OP-ED: Combine spending restraint with new revenue

Marc Stier |

This piece originally appeared in the Erie Times-News, December 28, 2016.

Pennsylvania has been struggling with persistent budget deficits since the start of the Great Recession in 2008. And we at the Pennsylvania Budget and Policy Center have been recommending a “balanced approach” to resolving the deficit from the beginning, one that combines restraint in spending with new revenues.

But since 2010, under Govs. Tom Corbett and Tom Wolf, the General Assembly has adopted an unbalanced approach. Spending has gone down but revenues have gone down faster. From 1994 to 2011, under both Democratic and Republican governors, the state spent 4.7 percent of the state’s gross domestic product. During the Corbett years that fell to 4.3 percent as spending on education and human services were sharply cut. And while, thanks to Wolf, the state has been able to restore some of those cuts, spending in the last two years remains at the same level as in the Corbett years.

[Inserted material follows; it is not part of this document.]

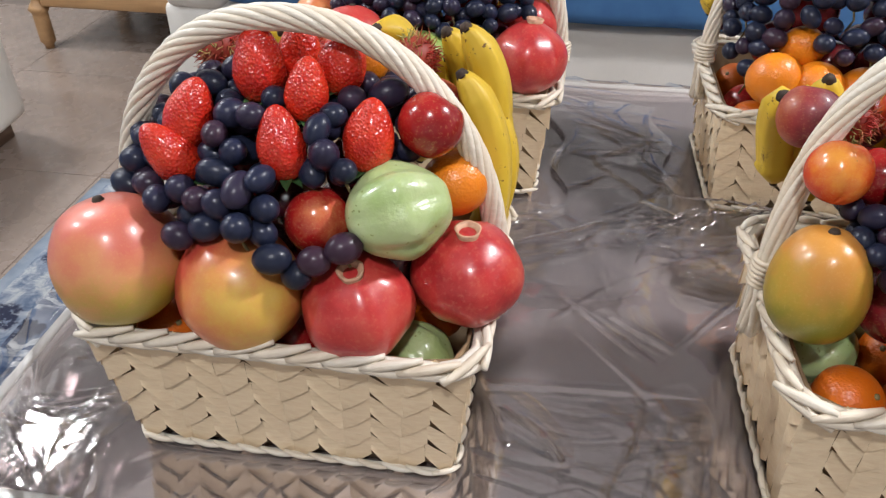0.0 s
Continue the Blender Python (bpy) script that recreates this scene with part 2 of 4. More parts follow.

Revenues have gone down partly because the state has been reducing corporate taxes for many years. They once accounted for over 30 percent of general fund revenues. Today they are at 17 percent. If corporate taxes brought in the 22.5 percent of revenues they did in 2002-03, overall revenues would be higher by $2.3 billion.

And, in more recent years, the General Assembly has plugged holes in the budget with short-term fixes. This year they closed a $1.3 billion deficit with a combination of tobacco taxes – which decline over time – overestimates of revenues, and other one-time revenue sources. They borrowed money from other funds (which needs to be repaid). They shifted expenditures forward a year. They sold licenses to new outlets for gaming and liquor. And they instituted a tax amnesty that mostly benefits the wealthy and creates incentives to not pay taxes.

There is no doubt that the state can be more efficient. The current administration has found millions of dollars in savings and, by working with the public-sector unions, can find millions more. But the deficit now approaches five percent of yearly spending. There is little fat to be cut. Drastic reductions in state spending would require the kinds of deep cuts in education and human service spending instituted by Corbett and rejected by the voters in 2014. Erie is one among many cities in the state still suffering from those cuts.

So now, to balance our path to solving the state’s fiscal crisis, it is time to fix our upside-down tax system. So long as Pennsylvania is one of what the Institute on Tax and Economic Policy calls the “terrible 10” states, which tax those with low incomes at higher rates than those with high incomes, we will never be able to raise the revenues we need to balance our budgets.

No one wants to raise taxes on working people and the middle class, especially when their incomes have barely budged in the last twenty years. But the “Fair Share Tax Plan” released by the Pennsylvania Budget and Policy Center shows us how to raise revenues from those whose incomes have gone up a great deal during that period.

Because the state Constitution contains a uniformity clause that makes it impossible to tax those with higher incomes at higher rates, this is difficult to do. But it is not impossible. Central to the plan is splitting Pennsylvania’s personal income tax in order to tax different classes of income at different rates. We would keep the tax on wages and interest close to its current rate (while increasing tax forgiveness for those with low incomes). But we would raise the tax rate on dividends, capital gains, business profits, royalties, and estates – which we call “income from wealth” – to 4.5 percent. Over two-thirds of the revenue raised by this tax would fall on the top 5 percent, while 82 percent would be paid by families with incomes above $95,000.

Combined with some other measures – expanding the sales tax base to services that are mostly purchased by those with higher incomes while offering a sales tax credit for those with lower incomes; a modest severance tax on natural gas drilling, including an impact fee refund; corporate tax reform that would lower rates while taxing the 71 percent of mostly out of state corporations that now pay nothing; and raising the minimum wage, which would increase revenues while reduce expenditures – our proposal would generate $2.5 billion, going far to overcome the two-year deficit. And because income for families in the top 1 percent are growing rapidly (while that of other families stagnate) and natural gas prices will rise again, our proposal would generate growing revenues long into the future.

The best, most balanced way forward for the Pennsylvania budget is to fix our tax system and make everyone pay their fair share.